Discovering eDiscovery

Yesterday I attended a 1/2 day seminar on a new subject for me called eDiscovery. The event was located in the Westen Peachtree Plaza in downtown Atlanta. The speaker was Randy Kahn, an author and consultant specializing in legal and compliance issues of information technology. It wasn’t a fun event but I did learn a couple of things in this area. Probably the most important was that unless you are a brokerage company then you have no legal requirement to retain email records of employees….which was news to me. Legal problems around email can arise if a lawsuit is filed against your company and past emails exist either in backups or retention systems. Lawyers can request access to those emails and if the old emails are subsequently deleted in the normal course of backup cycling for example the company can be charged with destruction of evidence.  So the key points here are that the emails EXIST and a lawsuit has started. If the emails don’t exist then there’s not a problem. Of course the company may loose a case where the emails would have provided evidence in it’s favor.

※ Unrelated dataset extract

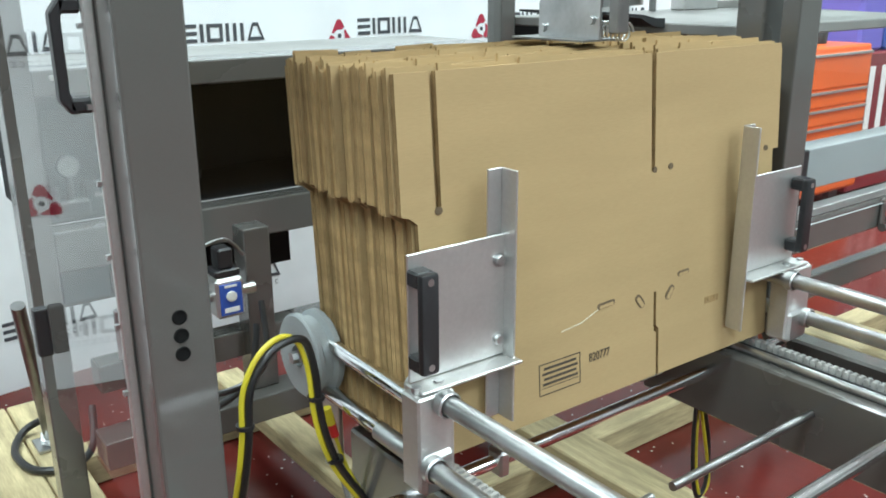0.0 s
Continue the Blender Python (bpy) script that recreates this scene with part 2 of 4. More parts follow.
def part(name, bm, material, parent=None, label="", smooth=False, at=None):
    """Links a bmesh, built in world places, as one mesh under a thing or a part."""
    me = bpy.data.meshes.new(name)
    shift = origin_of(parent) if parent else Vector(at or (0, 0, 0))
    bmesh.ops.translate(bm, verts=bm.verts, vec=-shift)
    bm.to_mesh(me)
    bm.free()
    for m in (material if isinstance(material, (list, tuple)) else (material,)):
        me.materials.append(m)
    if smooth:
        me.polygons.foreach_set("use_smooth", [True] * len(me.polygons))
        me.set_sharp_from_angle(angle=radians(35))
    ob = new(name, me)
    if parent:
        ob.parent = parent
    else:
        ob.location = shift
        ORIGIN[ob.name] = shift
    if label:
        ob["label"] = label
    return ob


def solid(name, bm, material, label, category, at=(0, 0, 0), group="", kind="", smooth=False):
    return tagged(part(name, bm, material, None, "", smooth, at), label, category, group, kind)


def lettering(name, text, x, y, z, size, material, parent, label="", align="CENTER", squeeze=1.0):
    """Printed words on a surface that faces the front; (x, z) is the middle of the first line's foot."""
    cu = bpy.data.curves.new(name, "FONT")
    cu.body, cu.size, cu.align_x, cu.extrude = text, size, align, 0.0002
    cu.offset = -0.022 * size
    cu.space_character = 1.06
    cu.space_line = 0.95
    cu.materials.append(material)
    ob = new(name, cu)
    ob.parent = parent
    ob.matrix_basis = Matrix.Translation(Vector((x, y, z)) - origin_of(parent)) @ pose(0, 0, 0, 90, 0, 0) @ Matrix.Diagonal((squeeze, 1, 1, 1))
    if label:
        ob["label"] = label
    return ob


def pane(name, x0, x1, y0, y1, z0, z1, parent, label, material=None):
    """A clear sheet whose outer face alone is glossy."""
    bm = B()
    box(bm, x0, x1, y0, y1, z0, z1)
    bm.normal_update()
    for f in bm.faces:
        out = -f.normal.y if x1 - x0 > y1 - y0 else -f.normal.x
        f.material_index = 0 if out > 0.5 else 1
    ob = part(name, bm, (material or ACRYLIC, PASS), parent, label)
    ob.visible_shadow = False
    return ob


# ---- the hall ----
bm = B()
box(bm, -12, 12, -24, 5.2, -0.3, 0)
solid("floor", bm, FLOOR, "dark red glossy epoxy floor with white flecks", "floor", kind="structure")

# ribbed siding behind the banner
bm = B()
pitch = 0.2085
prof = []
x = 2.625 - 70 * pitch
while x < 12:
    prof += [(x, 5.060), (x + 0.004, 5.068), (x + 0.012, 5.068), (x + 0.016, 5.057), (x + 0.030, 5.056)]
    for c in (0.085, 0.147):
        prof += [(x + c - 0.009, 5.060), (x + c - 0.004, 5.0575), (x + c + 0.004, 5.0575), (x + c + 0.009, 5.060)]
    prof.append((x + pitch - 0.012, 5.057))
    x += pitch
lo = [bm.verts.new((u, v, 0)) for u, v in prof]
hi = [bm.verts.new((u, v, 7.0)) for u, v in prof]
for i in range(len(prof) - 1):
    bm.faces.new((lo[i], lo[i + 1], hi[i + 1], hi[i]))
box(bm, -12, 12, 5.1, 5.2, 0, 7.0)
solid("wall_north", bm, WALL, "pale grey ribbed metal siding wall", "wall", kind="structure")
for nm, a in (("wall_west", (-12.2, -12, -24, 5.2)), ("wall_east", (12, 12.2, -24, 5.2)), ("wall_south", (-12, 12, -24.2, -24))):
    bm = B()
    box(bm, a[0], a[1], a[2], a[3], 0, 7.0)
    solid(nm, bm, WALL, "plain pale metal hall wall", "wall", kind="structure")
bm = B()
box(bm, -12, 12, -24, 5.2, 7.0, 7.2)
solid("ceiling", bm, CEIL, "pale hall ceiling", "ceiling", kind="structure")


bm = B()
box(bm, 0.680, 0.772, 5.0, 5.053, 0, 7.0, 0.004)
solid("trim", bm, WALL, "flat pale metal trim strip over a wall joint", "wall trim", kind="structure")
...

But my point is the IT manager isn’t legally responsible for emails that have been deleted in the normal course of doing business. Good to know. Another thing I learned is it’s important for a company to have a record retention policy in place the defines what kind of documents (contracts for example) will be retained for how long and making sure employees have read the policy. And finally one thing Mr Kahn stressed over and over so I think we all got it was that record retention is NOT backups…which is how most companies handle record retention. Hopefully I won’t ever have to be involved in eDiscovery, which is going back through electronic records to recover information that pertains to a lawsuit. If I do then I hope my company employs a real record retention system versus relying on backup tapes. Next subject!